Sphinx in Action: Top related queries

This is a post from a series of posts called "Sphinx in Action". See the whole series by clicking here.

Many of our customers want to improve their search engine by allowing users to refine their searches by showing them top or related queries from previous days or weeks. When they click on these links, they are taken to a corresponding search results page.

This works by storing all user queries to your database and then indexing them for the last N days with Sphinx. Then you simply make a query against the index to find the most popular related queries that match (or are similar) to the current query.

Here are a few tricks to add these features in the most efficient way:

Use the query text hash as the id, this will allow you to avoid grouping and therefore decrease the response time, Sphinx will ignore duplicated IDs during the indexing stage or when you insert (if you are using a real time index).
Some similar queries might differ slightly, but not significantly (eg. 'MYSQL innodb', 'mysql innodb' and 'mysql, innodb' mean the same). You probably want all of them to be merged into one. To do this, you need to normalize the texts. This is where you can use the 'call keywords()' command (which is named BuildKeywords() in Sphinx API), this can help you tokenize the query exactly the same way Sphinx will tokenize it while indexing, all you need to do is concatenate the returned keywords and you will have the query cleaned from everything insignificant.

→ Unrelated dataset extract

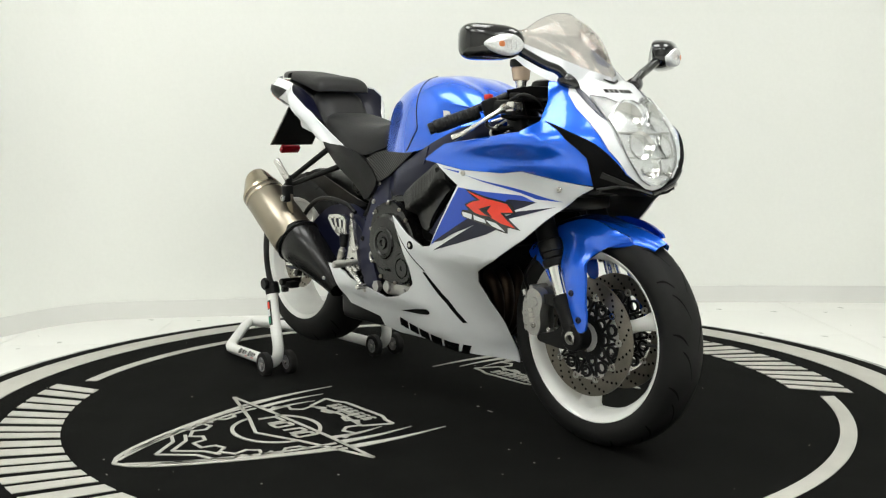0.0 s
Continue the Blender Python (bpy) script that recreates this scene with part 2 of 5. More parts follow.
M_DISC = material("worn_disc_steel", (0.235, 0.215, 0.185), 0.38, metal=1.0, grain=0.15, grain_scale=800, stain=0.15, stain_scale=25)
M_CHROME = material("chromed_tube", (0.72, 0.72, 0.70), 0.10, metal=1.0, stain=0.04)
M_ALU = material("cast_aluminium", (0.62, 0.61, 0.585), 0.26, metal=0.95, grain=0.12, grain_scale=350, bump=0.1)
M_CALIPER = material("grey_cast_caliper", (0.40, 0.395, 0.38), 0.36, metal=0.9, grain=0.12, grain_scale=350, bump=0.15)
M_TITAN = material("brushed_titanium", (0.31, 0.272, 0.215), 0.34, metal=1.0, grain=0.04, grain_scale=300, stain=0.10, stain_scale=5, rough_var=0.06)
M_TIP = material("polished_bronze_titanium", (0.45, 0.39, 0.30), 0.22, metal=1.0, stain=0.15, stain_scale=12)
M_SEAT = material("black_seat_vinyl", spec=0.32, base=(0.013, 0.013, 0.0135), rough=0.48, grain=0.1, grain_scale=500, bump=0.25, bump_scale=1100)
M_CARBON = material("dark_ribbed_plastic", spec=0.45, base=(0.0085, 0.0085, 0.008), rough=0.36, coat=0.2, grain=0.25, grain_scale=700, ribs=38.0, stretch=(1, 0.1, 1.6))
M_DUCT = material("dark_moulded_plastic", spec=0.40, base=(0.0075, 0.0075, 0.007), rough=0.32, coat=0.1, grain=0.15, grain_scale=500, bump=0.08, bump_scale=700)
M_SHIELD = material("black_heat_shield", spec=0.45, base=(0.005, 0.005, 0.005), rough=0.27, coat=0.1, stain=0.15, grain=0.1, grain_scale=300)
M_SCREEN = material("smoke_tinted_screen", (0.86, 0.80, 0.77), 0.02, transmission=1.0, ior=1.04, coat=0.35)
M_LENS = material("clear_lamp_lens", (0.96, 0.97, 0.97), 0.02, transmission=1.0, ior=1.06, coat=0.7)
M_REFLECTOR = material("silvered_reflector", (0.90, 0.91, 0.92), 0.26, metal=0.75, stain=0.08, stain_scale=25)
M_RIBLENS = material("pale_ribbed_lens", (0.72, 0.73, 0.73), 0.22, metal=0.35, coat=0.8, grain=0.15, grain_scale=350)
M_REDLENS = material("red_lamp_lens", (0.26, 0.003, 0.009), 0.25, coat=0.5, grain=0.06, grain_scale=160)
M_AMBER = material("amber_bulb", (0.55, 0.17, 0.05), 0.3, coat=0.5)
M_MIRROR = material("mirror_glass", (0.88, 0.89, 0.88), 0.02, metal=1.0)
M_FLUID = material("brake_fluid_pot", (0.52, 0.40, 0.30), 0.25, coat=0.3, stain=0.1)
M_SWITCHRED = material("red_switch", (0.62, 0.02, 0.015), 0.4)
M_YELLOW = material("yellow_print", (0.62, 0.68, 0.05), 0.5)
M_GREEN = material("green_sticker", (0.02, 0.22, 0.12), 0.5)
M_STAND = material("white_powder_coat", (0.80, 0.80, 0.77), 0.38, coat=0.15, stain=0.04, stain_scale=10, grain=0.02, grain_scale=300)
M_HEADER = material("heat_stained_pipe", (0.040, 0.029, 0.022), 0.42, metal=1.0, stain=0.35, stain_scale=12)
M_LABEL = material("printed_label_grey", (0.25, 0.25, 0.25), 0.5)


def lerp_table(xs, ys, x):
    """Smooth interpolation in a short table."""
    return float(np.interp(x, xs, ys))


def cubic(xs, ys, x):
    if x <= xs[0]:
        return ys[0]
    if x >= xs[-1]:
        return ys[-1]
    i = max(k for k in range(len(xs) - 1) if xs[k] <= x)
    h = xs[i + 1] - xs[i]
    t = (x - xs[i]) / h

    def slope(k):
        if k in (0, len(xs) - 1):
            return 0.0
        return (ys[k + 1] - ys[k - 1]) / (xs[k + 1] - xs[k - 1])

    a, b = slope(i) * h, slope(i + 1) * h
    return (2 * t ** 3 - 3 * t * t + 1) * ys[i] + (t ** 3 - 2 * t * t + t) * a + (3 * t * t - 2 * t ** 3) * ys[i + 1] + (t ** 3 - t * t) * b


def soft(x, lo, hi):
    t = min(max((x - lo) / (hi - lo), 0), 1)
    return t * t * (3 - 2 * t)


FX = (-0.4, -0.1, 0.2, 0.45, 0.7, 0.85)
FZ = (0.15, 0.27, 0.40, 0.52, 0.68, 0.80, 0.95)
FW = ((0.10, 0.11, 0.12, 0.11, 0.09, 0.05), (0.155, 0.155, 0.185, 0.165, 0.12, 0.06), (0.185, 0.19, 0.228, 0.208, 0.15, 0.08),
      (0.18, 0.20, 0.258, 0.240, 0.17, 0.09), (0.16, 0.20, 0.258, 0.260, 0.195, 0.09), (0.15, 0.19, 0.245, 0.262, 0.24, 0.08), (0.10, 0.12, 0.18, 0.18, 0.12, 0.05))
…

So your index structure would be like this:

id: hash (normalized query)
field: normalized query
attr: count
attr: id in db

You can use the main+delta scheme to make indexing faster.
You can use UpdateAttributes() (or corresponding SphinxQL 'UPDATE' query) to increment the query hit count and index less frequent. This is especially useful if you don't have a lot of new queries coming and mainly you need to update the existing ones. Remember one thing in this case: if you have a lot of hits per second you might encounter a collision issue since Sphinx cannot increment attributes instantly, it can only update it, so you will have to increment on the application side and if you do it simultaneously in a few processes you could end up with less increments than expected.
If you have a lot of memory and performance is more important for you than memory consumption you can put the query in its original state (before the normalization) into a string attribute. This way you won't need to make an additional query to the db to find the query text and also you won't need to store the query id in the index. The structure in this case is:

id: hash (normalized query)
field: normalized query
attr: count
attr: original query

Since the queries index is usually not very large you can use a real time index and then you won't need to reindex it at all. If you do this, you might also want to periodically delete older queries. This is a good way to make the id based not just on hash(query), but also on the hash(query + date) and the hash(query) which will be an additional attribute as well as 'date'.

So your index structure will be:

id: hash (normalized query concatenated with date)
field: normalized query
attr: count
attr: hash(normalized query)
attr: date
attr: id in db / original query

Then you need to do two more things in the Sphinx query:

Filter out older queries
Group by the hash (normalized query) and sort by sum(count)

One more thing to mention about related queries is that it makes sense to include only queries that actually produce results. People don't like to click and be taken to "nothing is found" page. The problem here is there might be a query that previously returned results, but doesn't find them any longer. You may have deleted them from your main search index. If you're worried about this, it makes sense to do two things:

Add one more attribute 'last_total_found' to the queries index and update it along with updating the 'count' attribute. Thus the "nothing is found" issue can happen only for the first user who clicks on the link.
Periodically recheck of all your queries to be sure they're still producing results even though this might take additional resources.